Given task >> Leaving out the pictures, retype all the material exactly.

Extracted material >>

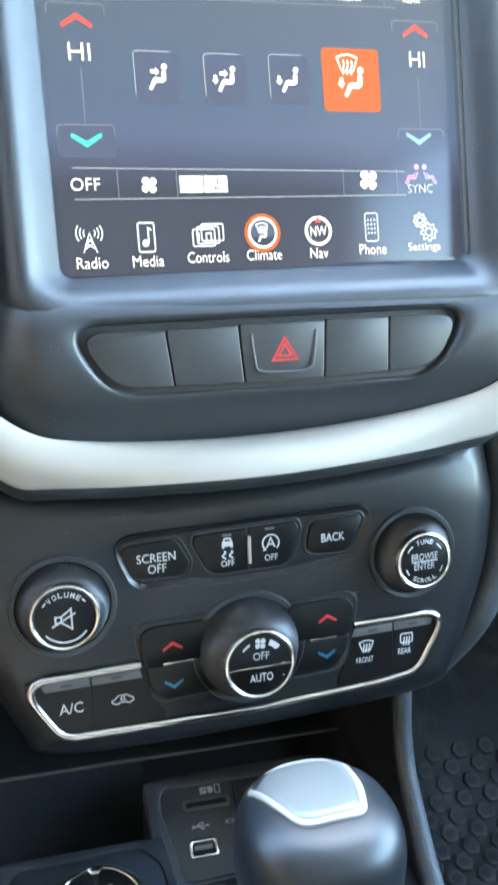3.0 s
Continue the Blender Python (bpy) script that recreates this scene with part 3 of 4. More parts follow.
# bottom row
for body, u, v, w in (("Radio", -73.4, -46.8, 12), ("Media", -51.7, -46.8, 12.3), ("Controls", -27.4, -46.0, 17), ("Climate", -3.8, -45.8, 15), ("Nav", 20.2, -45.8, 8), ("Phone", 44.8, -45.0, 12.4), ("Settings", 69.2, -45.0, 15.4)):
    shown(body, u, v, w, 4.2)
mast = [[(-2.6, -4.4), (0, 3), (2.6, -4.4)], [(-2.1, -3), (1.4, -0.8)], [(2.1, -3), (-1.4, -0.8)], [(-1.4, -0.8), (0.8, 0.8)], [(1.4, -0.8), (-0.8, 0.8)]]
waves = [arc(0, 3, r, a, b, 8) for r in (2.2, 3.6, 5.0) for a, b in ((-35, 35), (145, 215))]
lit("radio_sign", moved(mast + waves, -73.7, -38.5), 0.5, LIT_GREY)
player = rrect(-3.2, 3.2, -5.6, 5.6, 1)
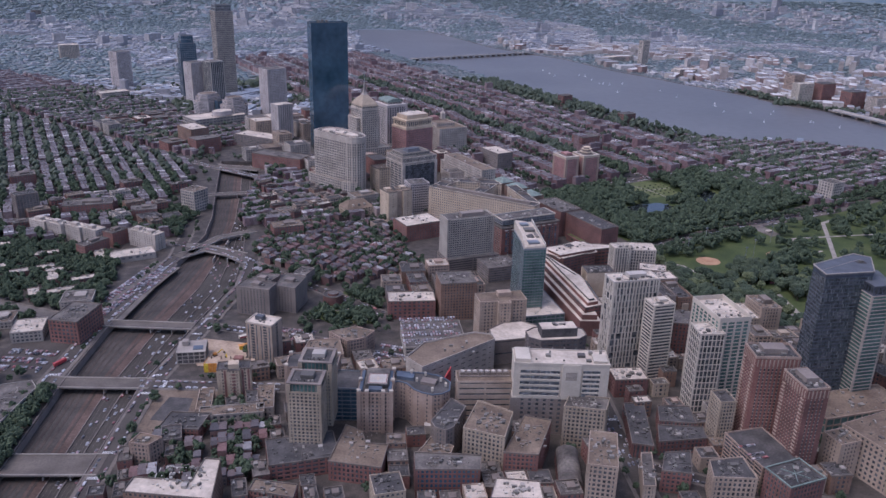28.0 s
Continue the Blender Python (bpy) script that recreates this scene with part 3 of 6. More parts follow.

Response to the task >>
3.0 s
Continue the Blender Python (bpy) script that recreates this scene with part 3 of 4. More parts follow.
# bottom row
for body, u, v, w in (("Radio", -73.4, -46.8, 12), ("Media", -51.7, -46.8, 12.3), ("Controls", -27.4, -46.0, 17), ("Climate", -3.8, -45.8, 15), ("Nav", 20.2, -45.8, 8), ("Phone", 44.8, -45.0, 12.4), ("Settings", 69.2, -45.0, 15.4)):
    shown(body, u, v, w, 4.2)
mast = [[(-2.6, -4.4), (0, 3), (2.6, -4.4)], [(-2.1, -3), (1.4, -0.8)], [(2.1, -3), (-1.4, -0.8)], [(-1.4, -0.8), (0.8, 0.8)], [(1.4, -0.8), (-0.8, 0.8)]]
waves = [arc(0, 3, r, a, b, 8) for r in (2.2, 3.6, 5.0) for a, b in ((-35, 35), (145, 215))]
lit("radio_sign", moved(mast + waves, -73.7, -38.5), 0.5, LIT_GREY)
player = rrect(-3.2, 3.2, -5.6, 5.6, 1)
28.0 s
Continue the Blender Python (bpy) script that recreates this scene with part 3 of 6. More parts follow.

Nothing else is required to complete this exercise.